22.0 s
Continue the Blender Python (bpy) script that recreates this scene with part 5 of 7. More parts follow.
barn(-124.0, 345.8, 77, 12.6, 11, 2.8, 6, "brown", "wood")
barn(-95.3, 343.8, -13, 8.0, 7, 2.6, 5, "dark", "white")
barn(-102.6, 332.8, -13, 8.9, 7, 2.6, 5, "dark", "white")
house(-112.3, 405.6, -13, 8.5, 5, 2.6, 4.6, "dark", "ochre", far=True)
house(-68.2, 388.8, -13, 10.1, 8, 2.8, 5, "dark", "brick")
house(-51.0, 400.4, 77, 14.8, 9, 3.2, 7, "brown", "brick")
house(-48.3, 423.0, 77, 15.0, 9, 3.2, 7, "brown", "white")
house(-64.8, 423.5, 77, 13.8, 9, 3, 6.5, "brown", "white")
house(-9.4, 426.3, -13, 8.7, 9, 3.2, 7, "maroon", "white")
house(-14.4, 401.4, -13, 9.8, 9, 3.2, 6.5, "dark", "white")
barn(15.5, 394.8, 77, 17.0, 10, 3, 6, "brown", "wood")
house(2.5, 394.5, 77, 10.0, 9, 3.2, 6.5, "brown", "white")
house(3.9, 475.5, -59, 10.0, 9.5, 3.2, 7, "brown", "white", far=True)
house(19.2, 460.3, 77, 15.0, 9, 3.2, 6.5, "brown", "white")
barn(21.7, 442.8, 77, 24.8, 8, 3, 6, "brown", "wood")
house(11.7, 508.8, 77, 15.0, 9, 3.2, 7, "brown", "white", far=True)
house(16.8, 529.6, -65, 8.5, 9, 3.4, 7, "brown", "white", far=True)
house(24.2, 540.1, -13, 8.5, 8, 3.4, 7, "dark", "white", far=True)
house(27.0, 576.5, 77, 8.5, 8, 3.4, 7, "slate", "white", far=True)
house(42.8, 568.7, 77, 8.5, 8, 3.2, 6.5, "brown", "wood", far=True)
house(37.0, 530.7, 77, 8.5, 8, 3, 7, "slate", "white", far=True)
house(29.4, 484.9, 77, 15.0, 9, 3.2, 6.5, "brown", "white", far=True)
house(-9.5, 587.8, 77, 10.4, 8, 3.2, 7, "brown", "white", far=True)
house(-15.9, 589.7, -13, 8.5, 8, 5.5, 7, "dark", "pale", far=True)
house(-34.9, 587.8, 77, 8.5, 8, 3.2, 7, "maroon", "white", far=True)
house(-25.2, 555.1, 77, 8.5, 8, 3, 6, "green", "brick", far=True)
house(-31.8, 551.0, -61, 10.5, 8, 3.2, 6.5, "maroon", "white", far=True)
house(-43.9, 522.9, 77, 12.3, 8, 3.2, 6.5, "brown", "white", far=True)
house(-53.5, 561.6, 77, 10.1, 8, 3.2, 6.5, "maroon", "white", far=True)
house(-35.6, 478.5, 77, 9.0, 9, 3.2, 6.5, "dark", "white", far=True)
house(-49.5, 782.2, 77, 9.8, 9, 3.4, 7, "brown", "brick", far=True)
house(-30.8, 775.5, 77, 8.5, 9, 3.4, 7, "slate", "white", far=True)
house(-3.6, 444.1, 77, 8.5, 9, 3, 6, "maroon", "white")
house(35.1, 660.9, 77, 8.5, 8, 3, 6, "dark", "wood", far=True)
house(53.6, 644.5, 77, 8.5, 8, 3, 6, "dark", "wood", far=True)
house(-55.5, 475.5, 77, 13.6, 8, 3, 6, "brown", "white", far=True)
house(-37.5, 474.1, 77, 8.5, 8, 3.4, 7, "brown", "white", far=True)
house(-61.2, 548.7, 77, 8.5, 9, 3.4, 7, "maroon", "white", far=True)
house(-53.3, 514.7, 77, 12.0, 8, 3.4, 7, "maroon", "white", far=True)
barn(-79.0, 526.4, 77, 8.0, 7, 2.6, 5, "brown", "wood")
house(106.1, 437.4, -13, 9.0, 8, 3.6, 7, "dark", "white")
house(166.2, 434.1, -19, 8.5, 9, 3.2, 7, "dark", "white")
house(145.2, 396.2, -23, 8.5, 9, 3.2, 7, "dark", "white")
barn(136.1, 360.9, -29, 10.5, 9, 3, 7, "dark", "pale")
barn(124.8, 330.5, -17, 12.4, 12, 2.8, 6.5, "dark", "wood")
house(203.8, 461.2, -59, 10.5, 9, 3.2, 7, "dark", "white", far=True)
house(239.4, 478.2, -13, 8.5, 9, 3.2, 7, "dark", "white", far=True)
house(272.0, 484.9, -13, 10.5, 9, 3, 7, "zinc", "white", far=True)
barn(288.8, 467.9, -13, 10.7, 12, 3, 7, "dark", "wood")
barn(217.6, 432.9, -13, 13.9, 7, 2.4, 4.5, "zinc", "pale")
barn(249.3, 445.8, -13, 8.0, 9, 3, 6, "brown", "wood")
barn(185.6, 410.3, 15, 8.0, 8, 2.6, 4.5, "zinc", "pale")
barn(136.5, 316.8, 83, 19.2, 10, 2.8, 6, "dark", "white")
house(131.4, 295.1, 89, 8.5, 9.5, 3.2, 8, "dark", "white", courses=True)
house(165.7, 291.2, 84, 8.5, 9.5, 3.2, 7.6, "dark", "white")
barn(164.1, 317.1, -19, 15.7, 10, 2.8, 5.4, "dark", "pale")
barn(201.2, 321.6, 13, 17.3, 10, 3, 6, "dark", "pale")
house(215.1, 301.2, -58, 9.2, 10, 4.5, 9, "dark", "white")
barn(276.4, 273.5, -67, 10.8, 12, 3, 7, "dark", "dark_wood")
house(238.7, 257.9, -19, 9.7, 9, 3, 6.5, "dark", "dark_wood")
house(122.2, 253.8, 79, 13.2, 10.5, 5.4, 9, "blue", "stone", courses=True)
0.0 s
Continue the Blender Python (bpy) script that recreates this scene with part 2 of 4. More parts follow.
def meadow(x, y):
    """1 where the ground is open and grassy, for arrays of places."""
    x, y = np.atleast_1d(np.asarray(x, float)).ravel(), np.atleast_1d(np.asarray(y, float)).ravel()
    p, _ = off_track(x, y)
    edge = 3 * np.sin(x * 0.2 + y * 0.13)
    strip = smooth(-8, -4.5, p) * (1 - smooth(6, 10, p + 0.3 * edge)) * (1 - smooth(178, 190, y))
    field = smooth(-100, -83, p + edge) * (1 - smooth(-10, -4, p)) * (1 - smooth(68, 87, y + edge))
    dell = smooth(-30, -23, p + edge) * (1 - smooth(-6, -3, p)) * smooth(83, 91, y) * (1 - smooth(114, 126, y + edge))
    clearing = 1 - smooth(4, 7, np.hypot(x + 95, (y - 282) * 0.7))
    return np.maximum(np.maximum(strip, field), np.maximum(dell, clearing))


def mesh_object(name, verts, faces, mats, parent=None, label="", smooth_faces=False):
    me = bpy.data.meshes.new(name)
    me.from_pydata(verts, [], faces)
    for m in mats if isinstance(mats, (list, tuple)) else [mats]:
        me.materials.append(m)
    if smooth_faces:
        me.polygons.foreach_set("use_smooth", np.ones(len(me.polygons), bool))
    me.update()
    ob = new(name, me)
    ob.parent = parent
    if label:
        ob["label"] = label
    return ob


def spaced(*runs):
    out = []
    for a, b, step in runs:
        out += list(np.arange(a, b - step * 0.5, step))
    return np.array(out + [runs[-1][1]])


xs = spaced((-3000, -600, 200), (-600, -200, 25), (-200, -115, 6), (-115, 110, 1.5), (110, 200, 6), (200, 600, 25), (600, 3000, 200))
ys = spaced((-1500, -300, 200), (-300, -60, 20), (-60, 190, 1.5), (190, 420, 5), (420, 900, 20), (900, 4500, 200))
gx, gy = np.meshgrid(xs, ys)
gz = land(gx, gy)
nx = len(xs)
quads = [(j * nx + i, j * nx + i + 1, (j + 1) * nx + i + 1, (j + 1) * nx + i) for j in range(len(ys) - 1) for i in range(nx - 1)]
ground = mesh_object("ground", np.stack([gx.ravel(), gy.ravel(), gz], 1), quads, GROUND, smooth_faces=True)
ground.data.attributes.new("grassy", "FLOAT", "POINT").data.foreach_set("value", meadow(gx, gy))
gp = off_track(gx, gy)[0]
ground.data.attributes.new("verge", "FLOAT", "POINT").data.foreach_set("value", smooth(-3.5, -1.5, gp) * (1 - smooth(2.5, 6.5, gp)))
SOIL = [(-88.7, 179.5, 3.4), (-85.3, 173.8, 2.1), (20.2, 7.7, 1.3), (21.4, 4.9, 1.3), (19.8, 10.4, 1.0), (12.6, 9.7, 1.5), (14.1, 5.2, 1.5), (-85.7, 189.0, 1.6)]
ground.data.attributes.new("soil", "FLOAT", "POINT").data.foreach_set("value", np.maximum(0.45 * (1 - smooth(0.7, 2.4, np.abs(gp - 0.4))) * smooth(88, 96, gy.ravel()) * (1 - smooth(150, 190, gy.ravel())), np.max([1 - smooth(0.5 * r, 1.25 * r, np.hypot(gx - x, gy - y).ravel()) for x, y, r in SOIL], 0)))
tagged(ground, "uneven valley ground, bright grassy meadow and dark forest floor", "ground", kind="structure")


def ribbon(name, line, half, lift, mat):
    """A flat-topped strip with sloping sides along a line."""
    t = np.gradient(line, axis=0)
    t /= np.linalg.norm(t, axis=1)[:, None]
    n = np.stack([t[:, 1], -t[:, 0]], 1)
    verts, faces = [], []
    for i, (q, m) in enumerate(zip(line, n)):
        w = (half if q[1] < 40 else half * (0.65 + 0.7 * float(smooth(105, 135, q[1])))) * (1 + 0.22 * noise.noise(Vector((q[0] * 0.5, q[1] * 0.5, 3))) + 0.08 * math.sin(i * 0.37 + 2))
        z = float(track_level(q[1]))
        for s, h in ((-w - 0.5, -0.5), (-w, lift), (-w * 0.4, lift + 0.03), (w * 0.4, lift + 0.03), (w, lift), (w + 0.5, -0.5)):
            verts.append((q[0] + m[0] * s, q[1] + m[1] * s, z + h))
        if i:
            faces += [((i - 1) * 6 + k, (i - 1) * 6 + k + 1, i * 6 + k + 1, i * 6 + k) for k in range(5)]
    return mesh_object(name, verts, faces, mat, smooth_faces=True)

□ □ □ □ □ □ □

■ The exercise ■
Exactly reproduce the stretch from the line with "4. More parts follow." through the line with "return np.array(out + [runs[-1][1]])", including both ends and nothing else.

■ Result of the task ■
Continue the Blender Python (bpy) script that recreates this scene with part 2 of 4. More parts follow.
def meadow(x, y):
    """1 where the ground is open and grassy, for arrays of places."""
    x, y = np.atleast_1d(np.asarray(x, float)).ravel(), np.atleast_1d(np.asarray(y, float)).ravel()
    p, _ = off_track(x, y)
    edge = 3 * np.sin(x * 0.2 + y * 0.13)
    strip = smooth(-8, -4.5, p) * (1 - smooth(6, 10, p + 0.3 * edge)) * (1 - smooth(178, 190, y))
    field = smooth(-100, -83, p + edge) * (1 - smooth(-10, -4, p)) * (1 - smooth(68, 87, y + edge))
    dell = smooth(-30, -23, p + edge) * (1 - smooth(-6, -3, p)) * smooth(83, 91, y) * (1 - smooth(114, 126, y + edge))
    clearing = 1 - smooth(4, 7, np.hypot(x + 95, (y - 282) * 0.7))
    return np.maximum(np.maximum(strip, field), np.maximum(dell, clearing))


def mesh_object(name, verts, faces, mats, parent=None, label="", smooth_faces=False):
    me = bpy.data.meshes.new(name)
    me.from_pydata(verts, [], faces)
    for m in mats if isinstance(mats, (list, tuple)) else [mats]:
        me.materials.append(m)
    if smooth_faces:
        me.polygons.foreach_set("use_smooth", np.ones(len(me.polygons), bool))
    me.update()
    ob = new(name, me)
    ob.parent = parent
    if label:
        ob["label"] = label
    return ob


def spaced(*runs):
    out = []
    for a, b, step in runs:
        out += list(np.arange(a, b - step * 0.5, step))
    return np.array(out + [runs[-1][1]])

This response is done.